Hayden.jpg I made the title of this post “Nice to Know I Wasn’t Invisible” to help myself remember that toward the end of my life I would like to write a book with that title. I was talking on Echo about high school and said this:

“I always thought I was mostly invisible in high school. I was distracted by so many things, and not very present. My parents divorced so I left school early and went to a job, had a boyfriend who was in college. But what little feedback I’ve gotten over the years has been mostly positive. Nice to know that I wasn’t invisible.”
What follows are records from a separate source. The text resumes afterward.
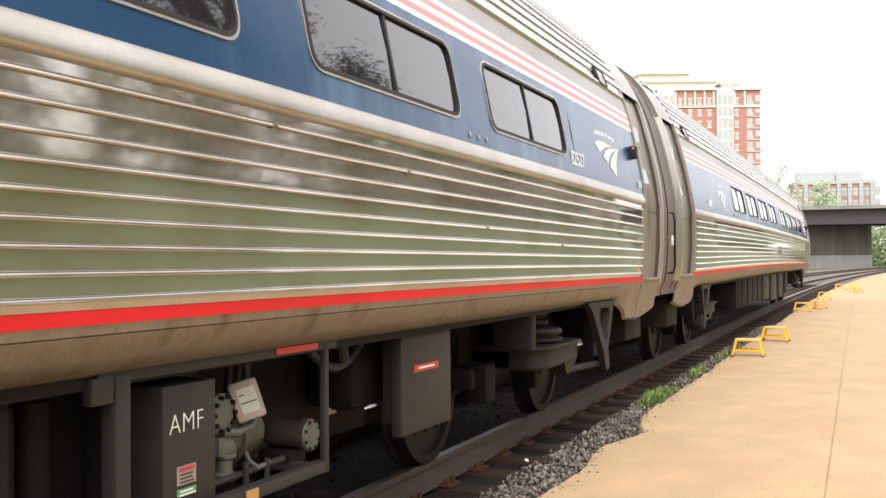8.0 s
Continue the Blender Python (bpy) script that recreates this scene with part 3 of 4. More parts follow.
def build_truck(car, cy, e):
    """The frame, bolster, air springs and anchor brackets of one four-wheel truck; e points to the car's end."""
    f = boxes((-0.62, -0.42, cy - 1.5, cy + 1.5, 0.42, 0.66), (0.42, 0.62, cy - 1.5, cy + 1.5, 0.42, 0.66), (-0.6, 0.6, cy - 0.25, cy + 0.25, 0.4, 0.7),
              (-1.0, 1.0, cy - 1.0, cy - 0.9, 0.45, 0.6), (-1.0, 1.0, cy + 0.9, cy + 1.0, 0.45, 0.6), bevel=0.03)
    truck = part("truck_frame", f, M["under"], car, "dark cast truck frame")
    # solid mass added to close off the bright track behind the springs
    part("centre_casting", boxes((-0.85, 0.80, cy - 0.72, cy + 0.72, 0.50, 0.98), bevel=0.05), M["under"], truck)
    # unseen beam on the far side, added to block light under the body
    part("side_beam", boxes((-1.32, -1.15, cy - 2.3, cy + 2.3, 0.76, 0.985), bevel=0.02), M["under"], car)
    for s in (1, -1):
        ta, tb = (cy - 0.46, cy + 0.50) if e > 0 else (cy - 0.50, cy + 0.52)
        mid, half = (ta + tb) / 2, (tb - ta) / 2
        bm = boxes((s * 0.55, s * 1.10, ta, tb, 0.54, 0.695), bevel=0.02)
        tub = bmesh.new()
        for grow, z0, z1 in ((-0.05, 0.535, 0.56), (0.0, 0.56, 0.692), (0.035, 0.692, 0.714)):
            ring, _ = rounded(mid, s * 0.98, half + grow, 0.37 + grow, 0.15)
            lo = [tub.verts.new((x, y, z0)) for y, x in ring]
            hi = [tub.verts.new((x, y, z1)) for y, x in ring]
            tub.faces.new(lo), tub.faces.new(hi)
            for i in range(len(ring)):
                j = (i + 1) % len(ring)
                tub.faces.new((lo[i], lo[j], hi[j], hi[i]))
        bmesh.ops.recalc_face_normals(tub, faces=tub.faces)
        bol = part("bolster_end", bm, M["truck"], truck, "grey cast bolster end")
        part("spring_seat", tub, M["truck"], bol, "rounded cast spring seat with a flat rim")
        w = mid + (0.10 if e < 0 else 0.22)
        part("rod_lug", plate(bmesh.new(), [(w - 0.12, 0.60), (w + 0.30, 0.69), (w + 0.30, 0.56), (w + 0.16, 0.49), (w + 0.02, 0.44), (w - 0.04, 0.48), (w - 0.07, 0.54)], s * 1.18, s * 1.32), M["truck"], bol, "pointed cast lug")
        bm = bmesh.new()
        turned(bm, [(0.10, 0.70), (0.235, 0.714), (0.262, 0.730), (0.262, 0.752), (0.225, 0.762), (0.222, 0.772), (0.252, 0.780), (0.262, 0.800), (0.248, 0.824), (0.17, 0.834), (0.135, 0.842), (0.155, 0.856), (0.155, 0.882),
                    (0.115, 0.892), (0.115, 0.906), (0.145, 0.914), (0.145, 0.938), (0.11, 0.948), (0.11, 0.960), (0.135, 0.968), (0.135, 1.0), (0.05, 1.005)], (s * 1.08, cy, 0), "Z", 32)
        part("air_spring", bm, M["truck"], truck, "ringed grey air spring")
        # anchor bracket: a tapering frame with a rounded triangular opening
        yb = cy + e * 1.12
        outer = [(yb + k * e, z) for k, z in ((0.26, 1.02), (-0.20, 1.02), (-0.64, 1.02), (-0.515, 0.956), (-0.385, 0.836), (-0.225, 0.674), (-0.143, 0.60), (-0.10, 0.487), (-0.03, 0.428), (0.055, 0.454), (0.015, 0.625), (0.10, 0.745), (0.18, 0.93))]
        hole = [(yb + k * e, z) for k, z in ((0.05, 0.962), (-0.10, 0.966), (-0.225, 0.966), (-0.275, 0.94), (-0.28, 0.885), (-0.17, 0.76), (-0.10, 0.692), (-0.07, 0.681), (-0.053, 0.679), (-0.03, 0.69), (-0.008, 0.712), (0.03, 0.81), (0.078, 0.92))]
        bm = bmesh.new()
        n = len(outer)
        for x0, x1 in ((1.375, 1.43),):
            ra = [[bm.verts.new((s * x, y, z)) for y, z in pts] for x in (x0, x1) for pts in (outer, hole)]
            for i in range(n):
                j = (i + 1) % n
                for p, q in ((ra[0], ra[1]), (ra[2], ra[3]), (ra[0], ra[2]), (ra[1], ra[3])):
                    bm.faces.new((p[i], p[j], q[j], q[i]))
        bmesh.ops.recalc_face_normals(bm, faces=bm.faces)
        br = part("anchor_bracket", bm, M["truck"], car, "grey steel anchor bracket with a three-cornered opening")
        part("anchor_rod", rod(bmesh.new(), (s * 1.28, w + 0.02, 0.50), (s * 1.36, yb - 0.02 * e, 0.49), 0.028, n=12), M["truck"], br)
        bm = bmesh.new()
        turned(bm, [(0.03, s * 1.28), (0.06, s * 1.285), (0.06, s * 1.385), (0.025, s * 1.395)], (0, yb + 0.06 * e, 0.49), "X", 14)
        part("bushing", bm, M["under"], br)
        part("inner_strut", plate(bmesh.new(), [(yb + k * e, z) for k, z in ((0.34, 1.0), (0.10, 1.0), (0.02, 0.62), (-0.04, 0.44), (0.10, 0.42), (0.17, 0.50), (0.25, 0.74))], s * 1.20, s * 1.30), M["under"], br, "dark strut behind the bracket")
        if e > 0:
            part("guard_plate", boxes((s * 1.02, s * 1.33, cy - e * 0.62 - 0.05, cy - e * 0.62 + 0.05, 0.70, 1.0), bevel=0.03), M["truck"], truck, "grey guard box beside the spring")
        part("brake_cylinder", boxes((s * 0.85, s * 1.05, cy - e * 0.75 - 0.1, cy - e * 0.75 + 0.1, 0.35, 0.62), bevel=0.02), M["under"], truck)
        part("brake_hanger", boxes((s * 0.75, s * 0.95, cy + e * 0.62 - 0.05, cy + e * 0.62 + 0.05, 0.28, 0.8), bevel=0.02), M["under"], truck)

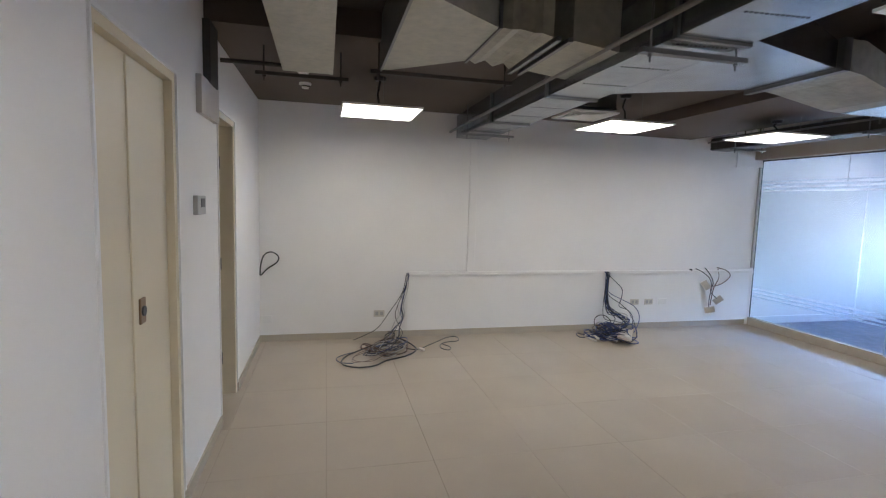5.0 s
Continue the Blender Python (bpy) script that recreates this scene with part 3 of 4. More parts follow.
od = thing("overhead_duct", (-1.95, 2.2, 2.3), "wide foil-wrapped tapering duct overhead with a crimped collar", "air duct")
part("taper_section", loft([ry(1.82, -2.60, -1.36, 2.30, 2.60), ry(2.25, -2.215, -1.665, 2.30, 2.60)]), MASTIC, od)
part("seam_lip", boxes((-2.60, -1.36, 1.806, 1.819, 2.288, 2.60), (-2.235, -1.645, 2.2505, 2.262, 2.291, 2.60)), STRUT, od)
part("collar", loft([ry(2.263, -2.2, -1.67, 2.304, 2.59), ry(2.31, -2.23, -1.645, 2.292, 2.60), ry(2.36, -2.2, -1.672, 2.308, 2.59), ry(2.42, -2.24, -1.65, 2.29, 2.60), ry(2.47, -2.2, -1.675, 2.303, 2.59), ry(2.52, -2.24, -1.66, 2.284, 2.60)]), MASTIC, od, "crimped cloth collar")
for y in (2.54, 2.60):
    part("collar_rail", box(-2.28, -1.64, y - 0.012, y + 0.012, 2.265, 2.285, 0.002), STRUT, od)
part("link_section", loft([ry(2.62, -2.22, -1.66, 2.28, 2.60), ry(2.868, -2.22, -1.66, 2.25, 2.60)]), MASTIC, od)
sd2 = thing("rear_duct", (-1.6, 1.4, 2.3), "foil-wrapped duct running beside the back wall", "air duct")
part("duct_section", loft([rx(-2.8, 1.22, 1.53, 2.30, 2.6), rx(-1.0, 1.24, 1.53, 2.30, 2.6)]), MASTIC, sd2)
ed = thing("exhaust_duct", (-2.2, 6.3, 2.235), "long low galvanised duct above the glass front", "air duct")
for a, b in ((LX + 0.0, -3.3), (-3.295, -1.75), (-1.745, -0.7), (-0.695, 0.3)):
    part("duct_section", loft([rx(a, 6.17, 6.42, 2.235, 2.385), rx(b, 6.17, 6.42, 2.235, 2.385)]), DULLGALV if a < -1.8 else GALV, ed)
    part("joint_flange", boxes((b - 0.012, b + 0.012, 6.166, 6.428, 2.228, 2.39)), STRUT, ed)
# thin sheet, darker than the galvanised sections behind it
part("dark_face", boxes((LX, 0.3, 6.158, 6.165, 2.245, 2.375)), DARKSTEEL, ed, "thin dark sheet over the front face")
bx = thing("valve_box", (1.03, 3.12, 2.3), "small galvanised box duct beside the wall", "air duct")
part("duct_section", box(0.88, 1.17, 2.97, 3.24, 2.3, 2.5, 0.003), GALV, bx)

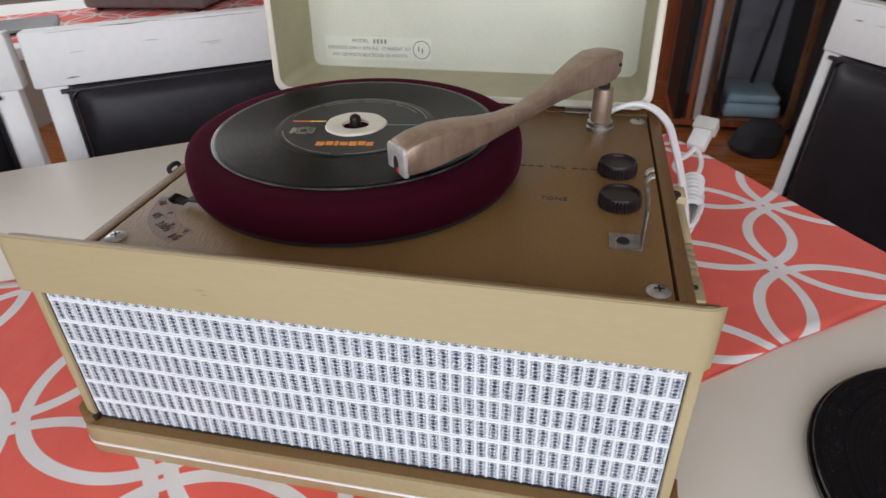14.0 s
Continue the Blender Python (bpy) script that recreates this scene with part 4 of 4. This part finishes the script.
# ---- far end of the room: wooden wall, doorway, glass cabinet ----
def far_end():
    y = Y1
    pan = thing("wood_panelling", "red-brown stained wooden wall panelling", "panelling", pose(0, 0, FLOOR))
    for k in range(7):
        x = 0.11 + 0.105 * k
        part("panel", boxed(x + 0.002, x + 0.103, y - 0.03, y, 0.09, 2.3, bevel=0.003), BROWN_WOOD, pan)
    part("skirting", boxed(0.11, 0.85, y - 0.04, y, 0.0, 0.09, bevel=0.003), BROWN_WOOD, pan)
    d = thing("inner_door", "dark brown door in a white painted frame", "door", pose(0, 0, FLOOR))
    part("leaf", boxed(-0.80, 0.02, y - 0.035, y, 0.005, 2.03), plain("dark_brown_door", (0.025, 0.016, 0.014), (0.04, 0.026, 0.022), 0.4), d)
    part("frame", boxed(0.022, 0.105, y - 0.06, y, 0, 2.1, bevel=0.004), WHITE_PL, d, "white door frame")
    part("frame", boxed(-0.885, -0.802, y - 0.06, y, 0, 2.1, bevel=0.004), WHITE_PL, d, "white door frame")
    part("frame", boxed(-0.802, 0.022, y - 0.06, y, 2.032, 2.1, bevel=0.004), WHITE_PL, d, "white door frame")
    # glass cabinet: dark, brown and white upright strips, folded cloths on the bottom shelf
    c = thing("display_cabinet", "black and brown display cabinet with glass doors", "cabinet", pose(0.50, 2.50, FLOOR))
    w, dp, h = 0.462, 0.34, 1.75
    # back panel carries the glass reflection as its colour
    part("back", boxed(0, w, dp - 0.015, dp, 0.05, h), PURPLE, c, "back panel in the purplish grey of the glass's reflection")
    part("side", boxed(0, 0.016, 0, dp - 0.015, 0.05, h), BLACK, c)
    part("side", boxed(w - 0.016, w, 0, dp - 0.015, 0.05, h), BLACK, c)
    part("base", boxed(0, w, 0, dp, 0.02, 0.05), BROWN_WOOD, c)
    part("top", boxed(0, w, 0, dp, h, h + 0.02), BLACK, c)
    for x in (0.02, w - 0.06):
        for y2 in (0.02, dp - 0.06):
            part("foot", boxed(x, x + 0.04, y2, y2 + 0.04, 0, 0.02), BLACK, c)
    for z in (0.62, 1.05, 1.45):
        part("shelf", boxed(0.016, w - 0.016, 0.03, dp - 0.015, z - 0.012, z), BROWN_WOOD, c)
    for x, mm, ww in ((0.0, BLACK, 0.030), (0.048, BROWN_WOOD, 0.020), (0.076, WHITE_PL, 0.030), (0.118, BARK, 0.022), (0.150, BLACK, 0.020)):
        part("door_stile", boxed(x, x + ww, -0.016, -0.001, 0.05, h, bevel=0.002), mm, c)
    bm = boxed(w - 0.030, w + 0.008, -0.018, -0.001, 0.03, h, bevel=0.002)
    bmesh.ops.subdivide_edges(bm, edges=[e for e in bm.edges if abs(e.verts[0].co.z - e.verts[1].co.z) > 1], cuts=30)
    for v in bm.verts:
        v.co.x += 0.006 * noise.noise(Vector((v.co.x * 9, v.co.y * 9, v.co.z * 12)))
    part("edge_post", bm, BARK, c, "rough brown wooden corner post")
    part("rod", tube([(0.30, 0.10, 0.18), (0.36, 0.12, 0.70), (0.40, 0.14, 1.30)], 0.009, 8), BLACK, c, "dark rod leaning inside the cabinet")
    ob = part("glass_pane", boxed(0.172, w - 0.032, -0.009, -0.005, 0.06, h - 0.02), GLASS, c, "clear glass door pane")
    ob.visible_shadow = False
    for k, (x, wide, tall) in enumerate(((0.20, 0.22, 0.060), (0.205, 0.205, 0.040))):
        bm = boxed(x, x + wide, 0.03, 0.25, 0.0502 + 0.0600 * k, 0.0502 + 0.0600 * k + tall, bevel=0.016, seg=3)
        for v in bm.verts:
            v.co.z = max(v.co.z + 0.006 * noise.noise(v.co * 14), 0.0502 + 0.0600 * k)
        f = link("folded_cloth", bm, BLUECLOTH, None, "pale blue folded cloth on the cabinet shelf")
        f.matrix_world = c.matrix_world
        tagged(f, category="cloth", group="folded cloths")
    # black bag slumped on the floor before the cabinet
    bm = lathe([(0, 0), (0.085, 0.0), (0.100, 0.03), (0.088, 0.09), (0.050, 0.125), (0.018, 0.135), (0, 0.13)], 40)
    for v in bm.verts:
        k = 1 + 0.22 * noise.noise(v.co * 16)
        v.co.x, v.co.y = v.co.x * k, v.co.y * k * 0.8
    bag = link("bag", bm, CHARCOAL, None, "small slumped black bag on the wooden floor")
    bag.matrix_world = pose(0.80, 2.30, FLOOR)
    tagged(bag, category="bag")
    # black armchair side and the low stand with a pumpkin
    b = thing("loudspeaker", "tall black floor-standing loudspeaker", "loudspeaker", pose(1.11, 2.45, FLOOR, 0, 0, -8))
    part("cabinet", boxed(-0.155, 0.155, -0.16, 0.16, 0, 1.25, bevel=0.006), BLACK, b)
    part("cloth_front", boxed(-0.14, 0.14, -0.172, -0.1605, 0.05, 1.20, bevel=0.005), CHARCOAL, b, "black cloth front")
    st = thing("low_cabinet", "low black cabinet against the wall", "cabinet", pose(1.22, 1.62, FLOOR, 0, 0, -30))
    part("body", boxed(-0.30, 0.30, -0.2, 0.2, 0.02, 0.66, bevel=0.006), BLACK, st)
    part("foot_rail", boxed(-0.28, 0.28, -0.18, 0.18, 0, 0.02), BLACK, st)
    top = FLOOR + 0.66
    pk = thing("pumpkin", "orange ceramic pumpkin with dark cut marks", "pumpkin", pose(1.13, 1.50, top))
    bm = lathe([(0, 0), (0.06, 0.002), (0.10, 0.03), (0.118, 0.08), (0.10, 0.14), (0.05, 0.165), (0, 0.16)], 64)
    for v in bm.verts:
        k = 1 - 0.06 * abs(math.sin(5 * math.atan2(v.co.y, v.co.x)))
        v.co.x, v.co.y = v.co.x * k, v.co.y * k
    part("body", bm, PUMPKIN, pk)
    part("stalk", tube([(0, 0, 0.155), (0.005, 0, 0.19), (0.02, 0.0, 0.21)], 0.012, 8), STRAW, pk)
    for k in range(5):
        a = radians(-150 + 22 * k)
        part("cut_mark", boxed(-0.010, 0.010, -0.003, 0.003, -0.004, 0.004, bevel=0.001, m=Matrix.Translation((0.112 * math.cos(a), 0.112 * math.sin(a), 0.06 + 0.022 * (k % 2))) @ pose(0, 0, 0, 0, 0, math.degrees(a) + 90)), DARK, pk)
    sw = thing("dried_branches", "bunch of dried brown straw branches", "dried plant", pose(0.95, 1.56, top))
    random.seed(5)
    for k in range(16):
        x, yy = random.uniform(-0.07, 0.07), random.uniform(-0.03, 0.03)
        part("branch", tube([(x, yy, 0.004), (x * 1.5 + random.uniform(-0.03, 0.03), yy, 0.12), (x * 2.2 + random.uniform(-0.05, 0.05), yy, 0.26)], 0.004, 5), STRAW, sw)


far_end()

scratch((-0.046, -0.083), (-0.002, -0.051), 0.0009)
scratch((0.199, -0.059), (0.214, -0.046), 0.0030)
scratch((0.209, -0.045), (0.230, -0.032), 0.0026)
The picture above is of the poet Robert Hayden. One of the characters in the always amazing Friday Night Lights quoted him last week. Then, whoever did the episode write-up on Television Without Pity said that the best Robert Hayden poem was Those Winter Sundays. I had to look and sure enough, it’s an unforgettable poem, and fits very nicely into my invisible theme. (I defy any dad to read it and not cry.)

Those Winter Sundays
by Robert Hayden

Sundays too my father got up early
and put his clothes on in the blueblack cold,
then with cracked hands that ached
from labor in the weekday weather made
banked fires blaze. No one ever thanked him.

I’d wake and hear the cold splintering, breaking.
When the rooms were warm, he’d call,
and slowly I would rise and dress,
fearing the chronic angers of that house,

speaking indifferently to him,
who had driven out the cold
and polished my good shoes as well.
What did I know, what did I know
of love’s austere and lonely offices?